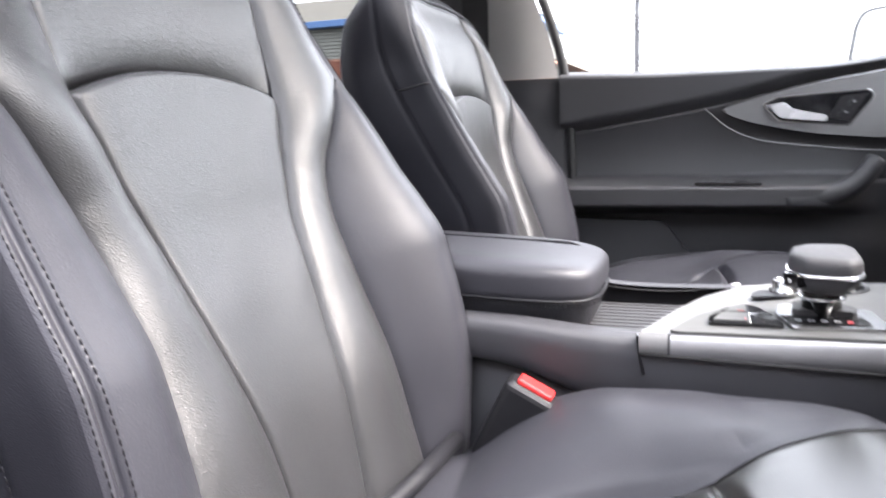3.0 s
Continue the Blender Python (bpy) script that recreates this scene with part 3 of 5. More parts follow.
lip_in = spl([-.13, -.06, -.0017, .027, .046, .0646, .0831, .1015, .1198, .1567, .1942, .2327, .2445, .2545, .262, .2752], [.690, .7205, .7371, .7423, .7458, .7484, .7501, .7500, .7485, .7425, .7342, .7245, .7218, .7165, .7125, .7110])
lip_crest = spl([-.13, -.06, -.0082, .0106, .0293, .0478, .0844, .1026, .139, .176, .2137, .2524, .2603, .2752], [.699, .7295, .7453, .7497, .7537, .7567, .7588, .7585, .7538, .7472, .7378, .7268, .7235, .7140])
lip_top = spl([-.13, -.06, -.0138, .0257, .0646, .1031, .1411, .1791, .2175, .2567, .2646, .270, .2735, .2752], [.715, .748, .7625, .768, .772, .7742, .7712, .7635, .7530, .7428, .7400, .7355, .7290, .7170])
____
Transcribe the material exactly, keeping every word and none of the pictures.

3.0 s
Continue the Blender Python (bpy) script that recreates this scene with part 3 of 5. More parts follow.
lip_in = spl([-.13, -.06, -.0017, .027, .046, .0646, .0831, .1015, .1198, .1567, .1942, .2327, .2445, .2545, .262, .2752], [.690, .7205, .7371, .7423, .7458, .7484, .7501, .7500, .7485, .7425, .7342, .7245, .7218, .7165, .7125, .7110])
lip_crest = spl([-.13, -.06, -.0082, .0106, .0293, .0478, .0844, .1026, .139, .176, .2137, .2524, .2603, .2752], [.699, .7295, .7453, .7497, .7537, .7567, .7588, .7585, .7538, .7472, .7378, .7268, .7235, .7140])
lip_top = spl([-.13, -.06, -.0138, .0257, .0646, .1031, .1411, .1791, .2175, .2567, .2646, .270, .2735, .2752], [.715, .748, .7625, .768, .772, .7742, .7712, .7635, .7530, .7428, .7400, .7355, .7290, .7170])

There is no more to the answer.